What you have to do :: Tell how many lines have the string "exposures" in them, and write nothing besides the number.

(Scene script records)

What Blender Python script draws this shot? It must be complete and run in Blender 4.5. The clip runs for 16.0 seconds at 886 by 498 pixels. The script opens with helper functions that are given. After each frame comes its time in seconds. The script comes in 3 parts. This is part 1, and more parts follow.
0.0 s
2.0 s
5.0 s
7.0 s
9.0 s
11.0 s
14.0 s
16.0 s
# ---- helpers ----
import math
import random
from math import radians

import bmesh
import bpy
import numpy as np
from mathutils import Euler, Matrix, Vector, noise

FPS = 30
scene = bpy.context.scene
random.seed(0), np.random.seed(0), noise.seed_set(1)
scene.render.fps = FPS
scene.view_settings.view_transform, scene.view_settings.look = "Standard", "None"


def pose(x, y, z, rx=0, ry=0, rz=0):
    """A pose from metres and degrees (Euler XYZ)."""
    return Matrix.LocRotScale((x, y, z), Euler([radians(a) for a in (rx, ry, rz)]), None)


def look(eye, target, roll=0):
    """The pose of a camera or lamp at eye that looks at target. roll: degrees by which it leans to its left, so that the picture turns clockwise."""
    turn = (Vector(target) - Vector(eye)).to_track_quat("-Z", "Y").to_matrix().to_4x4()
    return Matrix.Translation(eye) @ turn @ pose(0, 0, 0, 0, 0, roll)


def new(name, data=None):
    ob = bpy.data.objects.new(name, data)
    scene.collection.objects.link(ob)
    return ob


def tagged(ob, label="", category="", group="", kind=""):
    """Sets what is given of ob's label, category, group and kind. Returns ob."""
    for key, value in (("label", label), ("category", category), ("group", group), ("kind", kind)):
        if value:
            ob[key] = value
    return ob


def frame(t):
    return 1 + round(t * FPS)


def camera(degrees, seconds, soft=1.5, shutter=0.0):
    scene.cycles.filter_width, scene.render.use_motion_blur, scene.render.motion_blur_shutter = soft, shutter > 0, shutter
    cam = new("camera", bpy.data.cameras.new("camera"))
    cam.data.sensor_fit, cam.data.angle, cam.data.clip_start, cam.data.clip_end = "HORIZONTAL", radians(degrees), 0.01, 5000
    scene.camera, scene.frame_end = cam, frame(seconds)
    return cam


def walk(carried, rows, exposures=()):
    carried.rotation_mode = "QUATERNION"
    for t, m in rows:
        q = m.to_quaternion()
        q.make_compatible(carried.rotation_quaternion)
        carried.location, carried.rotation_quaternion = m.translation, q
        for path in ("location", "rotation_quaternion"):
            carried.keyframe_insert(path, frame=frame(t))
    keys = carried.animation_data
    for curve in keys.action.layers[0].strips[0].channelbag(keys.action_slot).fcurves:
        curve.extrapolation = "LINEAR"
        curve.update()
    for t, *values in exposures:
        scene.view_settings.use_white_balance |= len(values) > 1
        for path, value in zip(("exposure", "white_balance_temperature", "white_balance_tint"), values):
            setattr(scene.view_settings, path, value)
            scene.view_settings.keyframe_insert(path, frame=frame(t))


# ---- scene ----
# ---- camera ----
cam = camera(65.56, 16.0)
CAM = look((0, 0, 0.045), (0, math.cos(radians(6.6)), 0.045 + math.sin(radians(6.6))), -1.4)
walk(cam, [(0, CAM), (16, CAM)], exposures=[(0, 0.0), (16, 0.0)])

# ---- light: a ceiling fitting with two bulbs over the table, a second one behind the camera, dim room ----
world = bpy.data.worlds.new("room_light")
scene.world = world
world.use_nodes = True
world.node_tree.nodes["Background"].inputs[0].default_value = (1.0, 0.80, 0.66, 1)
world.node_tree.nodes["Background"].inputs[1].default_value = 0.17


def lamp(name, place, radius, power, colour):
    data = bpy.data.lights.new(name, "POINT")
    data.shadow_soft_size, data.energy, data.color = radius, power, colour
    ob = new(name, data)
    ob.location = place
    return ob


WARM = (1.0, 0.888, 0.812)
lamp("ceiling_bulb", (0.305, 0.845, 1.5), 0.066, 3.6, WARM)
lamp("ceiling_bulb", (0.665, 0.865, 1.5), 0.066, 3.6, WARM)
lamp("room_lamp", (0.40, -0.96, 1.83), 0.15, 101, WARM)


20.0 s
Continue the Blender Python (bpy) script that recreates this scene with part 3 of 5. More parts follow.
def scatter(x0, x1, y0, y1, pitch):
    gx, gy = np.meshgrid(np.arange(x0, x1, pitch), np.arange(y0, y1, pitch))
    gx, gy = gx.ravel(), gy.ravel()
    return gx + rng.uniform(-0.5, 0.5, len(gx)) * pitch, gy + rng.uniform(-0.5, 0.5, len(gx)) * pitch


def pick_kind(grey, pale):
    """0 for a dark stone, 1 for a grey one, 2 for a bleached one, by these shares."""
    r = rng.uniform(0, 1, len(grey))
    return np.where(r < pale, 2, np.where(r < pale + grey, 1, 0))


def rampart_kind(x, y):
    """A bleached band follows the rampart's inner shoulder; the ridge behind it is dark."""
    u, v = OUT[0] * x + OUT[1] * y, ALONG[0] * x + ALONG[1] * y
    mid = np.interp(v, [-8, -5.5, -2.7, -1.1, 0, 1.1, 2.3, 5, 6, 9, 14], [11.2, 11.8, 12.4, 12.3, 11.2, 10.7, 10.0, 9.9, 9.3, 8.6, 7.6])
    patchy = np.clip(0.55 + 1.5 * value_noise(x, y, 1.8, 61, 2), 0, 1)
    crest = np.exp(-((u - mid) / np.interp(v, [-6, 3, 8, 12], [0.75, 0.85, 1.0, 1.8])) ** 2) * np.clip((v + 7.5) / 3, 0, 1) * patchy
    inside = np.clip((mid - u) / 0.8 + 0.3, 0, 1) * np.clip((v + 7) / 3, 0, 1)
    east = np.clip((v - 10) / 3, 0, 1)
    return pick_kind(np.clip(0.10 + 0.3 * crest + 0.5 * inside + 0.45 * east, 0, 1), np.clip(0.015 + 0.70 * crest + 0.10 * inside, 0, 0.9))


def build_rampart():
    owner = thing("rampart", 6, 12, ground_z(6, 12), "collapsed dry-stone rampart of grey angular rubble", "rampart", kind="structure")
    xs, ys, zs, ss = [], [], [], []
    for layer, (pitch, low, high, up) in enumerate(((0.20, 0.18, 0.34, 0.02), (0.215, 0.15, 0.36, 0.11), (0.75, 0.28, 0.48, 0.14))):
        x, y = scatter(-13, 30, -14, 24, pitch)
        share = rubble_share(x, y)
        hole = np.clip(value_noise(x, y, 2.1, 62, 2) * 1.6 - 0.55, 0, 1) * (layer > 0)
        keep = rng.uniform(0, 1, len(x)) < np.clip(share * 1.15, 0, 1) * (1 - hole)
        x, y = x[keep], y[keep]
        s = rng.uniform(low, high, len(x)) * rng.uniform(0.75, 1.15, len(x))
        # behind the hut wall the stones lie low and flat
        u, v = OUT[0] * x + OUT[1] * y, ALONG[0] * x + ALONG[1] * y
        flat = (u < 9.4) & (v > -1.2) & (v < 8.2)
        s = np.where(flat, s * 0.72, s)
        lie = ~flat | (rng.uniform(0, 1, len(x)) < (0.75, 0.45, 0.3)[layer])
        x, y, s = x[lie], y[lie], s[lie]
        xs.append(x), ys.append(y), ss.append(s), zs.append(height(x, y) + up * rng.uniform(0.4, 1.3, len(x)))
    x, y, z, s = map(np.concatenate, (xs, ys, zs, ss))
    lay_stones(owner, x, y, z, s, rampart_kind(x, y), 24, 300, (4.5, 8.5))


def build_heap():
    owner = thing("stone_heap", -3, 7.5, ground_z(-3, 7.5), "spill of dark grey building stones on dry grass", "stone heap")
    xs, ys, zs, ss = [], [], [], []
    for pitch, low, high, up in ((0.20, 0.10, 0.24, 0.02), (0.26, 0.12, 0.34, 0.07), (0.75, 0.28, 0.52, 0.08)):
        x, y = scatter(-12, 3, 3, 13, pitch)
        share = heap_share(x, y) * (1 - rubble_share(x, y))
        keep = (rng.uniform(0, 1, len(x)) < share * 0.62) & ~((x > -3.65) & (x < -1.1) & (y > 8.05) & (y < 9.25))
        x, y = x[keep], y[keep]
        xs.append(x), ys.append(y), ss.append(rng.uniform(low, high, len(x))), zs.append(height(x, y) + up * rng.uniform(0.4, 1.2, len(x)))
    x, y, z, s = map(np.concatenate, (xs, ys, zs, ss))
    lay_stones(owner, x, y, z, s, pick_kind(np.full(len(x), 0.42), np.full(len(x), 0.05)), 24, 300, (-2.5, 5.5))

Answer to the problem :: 3